## Goal
Give only the number of lines that include the string "this".

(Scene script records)
+++++
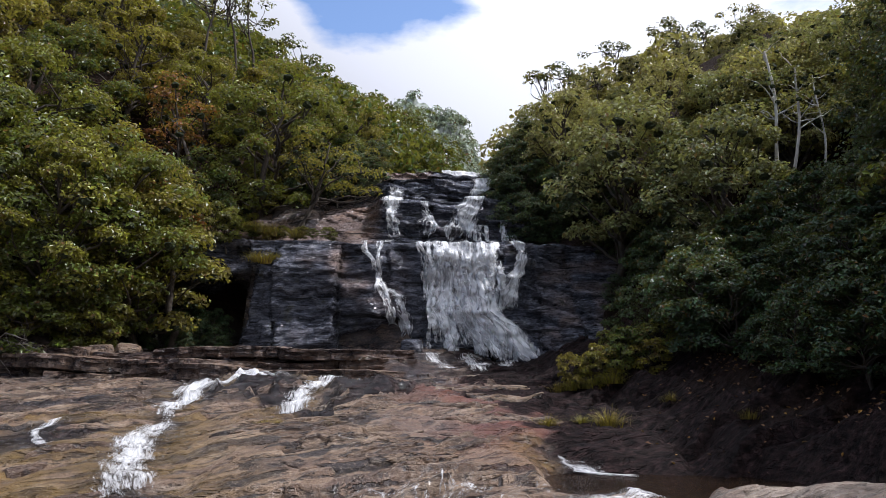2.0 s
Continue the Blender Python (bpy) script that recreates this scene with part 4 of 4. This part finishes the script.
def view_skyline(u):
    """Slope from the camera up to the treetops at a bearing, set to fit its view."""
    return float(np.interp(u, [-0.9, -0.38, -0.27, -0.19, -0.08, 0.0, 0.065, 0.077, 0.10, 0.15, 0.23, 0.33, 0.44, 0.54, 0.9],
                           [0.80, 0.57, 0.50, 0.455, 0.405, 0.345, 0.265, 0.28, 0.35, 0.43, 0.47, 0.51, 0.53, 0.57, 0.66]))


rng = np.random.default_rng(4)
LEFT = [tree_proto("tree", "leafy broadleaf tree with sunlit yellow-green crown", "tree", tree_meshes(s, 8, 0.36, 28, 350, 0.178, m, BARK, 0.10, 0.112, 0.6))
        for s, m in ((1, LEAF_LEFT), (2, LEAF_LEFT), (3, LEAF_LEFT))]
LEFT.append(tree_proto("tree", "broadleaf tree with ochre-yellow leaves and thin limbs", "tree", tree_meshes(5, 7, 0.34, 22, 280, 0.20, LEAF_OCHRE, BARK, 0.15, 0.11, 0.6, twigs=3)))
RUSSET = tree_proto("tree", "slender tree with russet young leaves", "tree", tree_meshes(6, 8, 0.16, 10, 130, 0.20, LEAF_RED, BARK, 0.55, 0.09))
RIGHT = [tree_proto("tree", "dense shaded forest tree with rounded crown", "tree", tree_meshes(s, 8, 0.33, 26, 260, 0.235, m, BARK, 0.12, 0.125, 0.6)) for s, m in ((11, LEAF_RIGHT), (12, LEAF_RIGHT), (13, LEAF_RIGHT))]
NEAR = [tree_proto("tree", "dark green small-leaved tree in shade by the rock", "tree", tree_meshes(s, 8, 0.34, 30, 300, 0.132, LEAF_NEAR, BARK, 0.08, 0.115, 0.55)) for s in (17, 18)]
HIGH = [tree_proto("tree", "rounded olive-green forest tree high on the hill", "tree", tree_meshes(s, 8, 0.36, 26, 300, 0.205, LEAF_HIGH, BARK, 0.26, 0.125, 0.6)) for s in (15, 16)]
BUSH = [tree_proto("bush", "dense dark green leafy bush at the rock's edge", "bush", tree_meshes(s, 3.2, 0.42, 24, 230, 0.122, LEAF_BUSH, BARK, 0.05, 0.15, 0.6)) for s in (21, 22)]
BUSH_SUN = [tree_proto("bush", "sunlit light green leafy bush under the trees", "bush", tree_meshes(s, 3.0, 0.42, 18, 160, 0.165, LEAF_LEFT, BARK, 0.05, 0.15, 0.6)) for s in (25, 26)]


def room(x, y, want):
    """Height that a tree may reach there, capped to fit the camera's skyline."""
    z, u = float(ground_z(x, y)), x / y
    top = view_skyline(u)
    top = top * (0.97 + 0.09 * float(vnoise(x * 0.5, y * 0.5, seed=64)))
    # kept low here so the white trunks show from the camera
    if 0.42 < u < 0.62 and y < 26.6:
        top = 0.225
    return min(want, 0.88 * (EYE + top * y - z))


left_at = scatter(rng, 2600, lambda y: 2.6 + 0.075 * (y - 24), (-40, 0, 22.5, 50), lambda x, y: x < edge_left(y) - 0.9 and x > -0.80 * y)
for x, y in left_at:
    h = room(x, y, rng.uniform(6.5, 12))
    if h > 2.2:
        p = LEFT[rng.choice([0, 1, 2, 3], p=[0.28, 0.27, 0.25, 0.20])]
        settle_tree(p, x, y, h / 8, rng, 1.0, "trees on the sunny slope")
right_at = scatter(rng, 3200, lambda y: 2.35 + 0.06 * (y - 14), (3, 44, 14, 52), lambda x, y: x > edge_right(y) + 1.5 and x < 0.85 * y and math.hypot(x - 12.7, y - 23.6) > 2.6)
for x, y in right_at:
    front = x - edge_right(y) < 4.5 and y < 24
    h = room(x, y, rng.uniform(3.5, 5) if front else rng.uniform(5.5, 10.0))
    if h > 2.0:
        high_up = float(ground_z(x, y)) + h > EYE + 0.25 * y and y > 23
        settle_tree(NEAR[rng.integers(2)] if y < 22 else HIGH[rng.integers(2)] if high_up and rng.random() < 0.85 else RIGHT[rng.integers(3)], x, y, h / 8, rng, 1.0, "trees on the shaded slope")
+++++
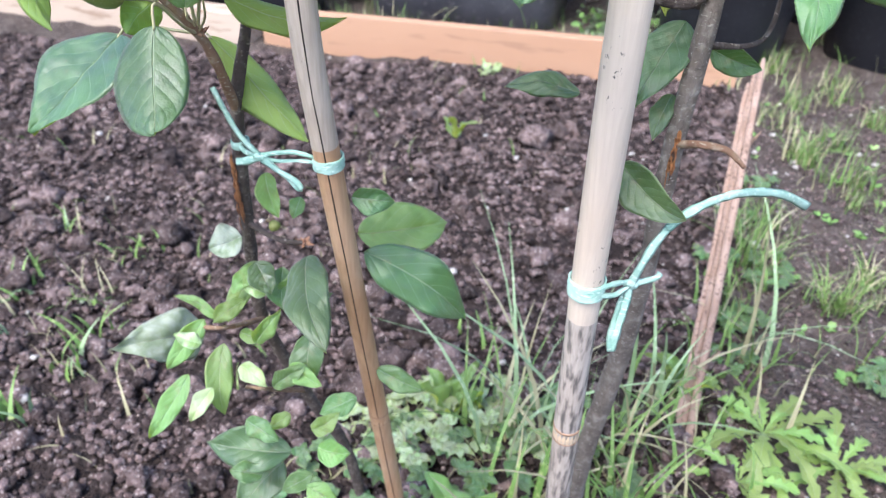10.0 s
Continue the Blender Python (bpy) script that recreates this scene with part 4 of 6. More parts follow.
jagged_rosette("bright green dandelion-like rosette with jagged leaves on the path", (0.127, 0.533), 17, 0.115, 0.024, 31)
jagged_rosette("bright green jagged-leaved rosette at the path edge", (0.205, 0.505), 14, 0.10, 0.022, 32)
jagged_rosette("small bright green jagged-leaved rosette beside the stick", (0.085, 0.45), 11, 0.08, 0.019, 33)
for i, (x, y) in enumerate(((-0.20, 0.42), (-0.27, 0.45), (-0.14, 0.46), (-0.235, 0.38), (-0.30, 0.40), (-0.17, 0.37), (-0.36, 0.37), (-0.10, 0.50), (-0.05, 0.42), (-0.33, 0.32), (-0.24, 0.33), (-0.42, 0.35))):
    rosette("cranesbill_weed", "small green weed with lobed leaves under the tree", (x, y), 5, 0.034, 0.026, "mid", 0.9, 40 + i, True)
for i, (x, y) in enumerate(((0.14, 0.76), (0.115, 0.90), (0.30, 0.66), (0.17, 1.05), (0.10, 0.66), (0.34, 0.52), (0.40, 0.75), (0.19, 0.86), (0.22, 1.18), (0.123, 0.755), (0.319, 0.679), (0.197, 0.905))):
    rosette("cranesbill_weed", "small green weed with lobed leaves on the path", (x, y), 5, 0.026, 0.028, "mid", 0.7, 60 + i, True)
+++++
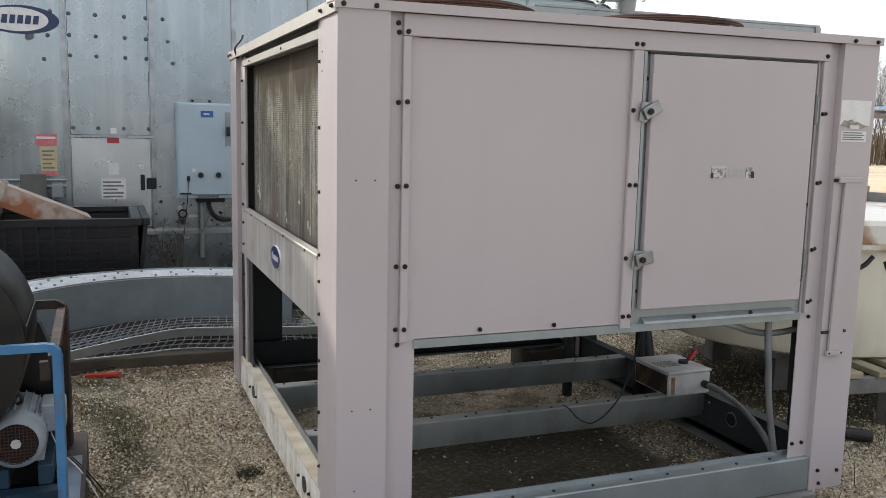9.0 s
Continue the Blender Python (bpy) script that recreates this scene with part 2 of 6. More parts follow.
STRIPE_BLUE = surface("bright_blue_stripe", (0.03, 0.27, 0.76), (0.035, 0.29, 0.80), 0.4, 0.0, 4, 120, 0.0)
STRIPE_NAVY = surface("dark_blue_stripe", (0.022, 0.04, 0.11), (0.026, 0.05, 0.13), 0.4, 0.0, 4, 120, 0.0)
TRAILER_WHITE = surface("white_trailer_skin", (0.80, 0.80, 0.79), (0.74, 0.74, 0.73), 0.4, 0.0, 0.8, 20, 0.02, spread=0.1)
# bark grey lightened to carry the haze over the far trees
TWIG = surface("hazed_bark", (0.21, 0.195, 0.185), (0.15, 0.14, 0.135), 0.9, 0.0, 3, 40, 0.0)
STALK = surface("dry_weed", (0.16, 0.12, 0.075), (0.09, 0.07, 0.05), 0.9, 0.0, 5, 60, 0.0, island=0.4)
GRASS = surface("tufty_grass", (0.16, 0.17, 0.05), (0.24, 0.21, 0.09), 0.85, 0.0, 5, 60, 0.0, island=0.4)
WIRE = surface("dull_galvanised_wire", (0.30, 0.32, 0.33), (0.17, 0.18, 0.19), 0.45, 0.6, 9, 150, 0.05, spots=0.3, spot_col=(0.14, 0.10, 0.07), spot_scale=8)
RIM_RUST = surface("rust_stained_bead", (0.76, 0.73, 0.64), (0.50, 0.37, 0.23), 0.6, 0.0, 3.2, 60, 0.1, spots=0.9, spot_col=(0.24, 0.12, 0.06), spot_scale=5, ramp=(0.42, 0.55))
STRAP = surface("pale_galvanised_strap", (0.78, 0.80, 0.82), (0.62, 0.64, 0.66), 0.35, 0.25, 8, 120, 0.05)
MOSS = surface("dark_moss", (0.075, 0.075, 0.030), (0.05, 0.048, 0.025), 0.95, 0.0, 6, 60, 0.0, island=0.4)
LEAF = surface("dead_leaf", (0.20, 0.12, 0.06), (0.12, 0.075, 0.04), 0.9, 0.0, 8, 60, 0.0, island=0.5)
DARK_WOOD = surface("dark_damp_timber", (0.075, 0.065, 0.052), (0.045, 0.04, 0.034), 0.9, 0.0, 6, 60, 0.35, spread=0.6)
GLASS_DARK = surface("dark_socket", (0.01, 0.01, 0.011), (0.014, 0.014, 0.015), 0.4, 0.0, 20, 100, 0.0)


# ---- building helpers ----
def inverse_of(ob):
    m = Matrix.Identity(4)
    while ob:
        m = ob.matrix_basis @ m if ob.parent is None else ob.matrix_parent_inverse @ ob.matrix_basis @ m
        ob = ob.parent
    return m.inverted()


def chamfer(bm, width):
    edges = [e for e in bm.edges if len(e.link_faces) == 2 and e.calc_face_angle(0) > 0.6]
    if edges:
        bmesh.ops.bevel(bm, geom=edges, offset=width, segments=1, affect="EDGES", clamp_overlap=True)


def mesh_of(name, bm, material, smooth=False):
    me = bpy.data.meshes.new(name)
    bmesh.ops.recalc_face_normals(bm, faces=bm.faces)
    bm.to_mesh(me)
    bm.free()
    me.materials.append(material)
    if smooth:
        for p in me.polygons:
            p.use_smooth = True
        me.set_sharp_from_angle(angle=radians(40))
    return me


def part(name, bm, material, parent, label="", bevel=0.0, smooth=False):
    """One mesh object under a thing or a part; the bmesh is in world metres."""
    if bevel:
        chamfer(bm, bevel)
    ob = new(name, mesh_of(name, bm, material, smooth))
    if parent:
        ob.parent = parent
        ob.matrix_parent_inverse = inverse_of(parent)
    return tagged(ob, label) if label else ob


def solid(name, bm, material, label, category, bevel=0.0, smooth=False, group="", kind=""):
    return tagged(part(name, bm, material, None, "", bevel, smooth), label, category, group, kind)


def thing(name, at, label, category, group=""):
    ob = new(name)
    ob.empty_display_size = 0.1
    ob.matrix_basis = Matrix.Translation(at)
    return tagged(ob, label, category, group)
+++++
## Correct answer
3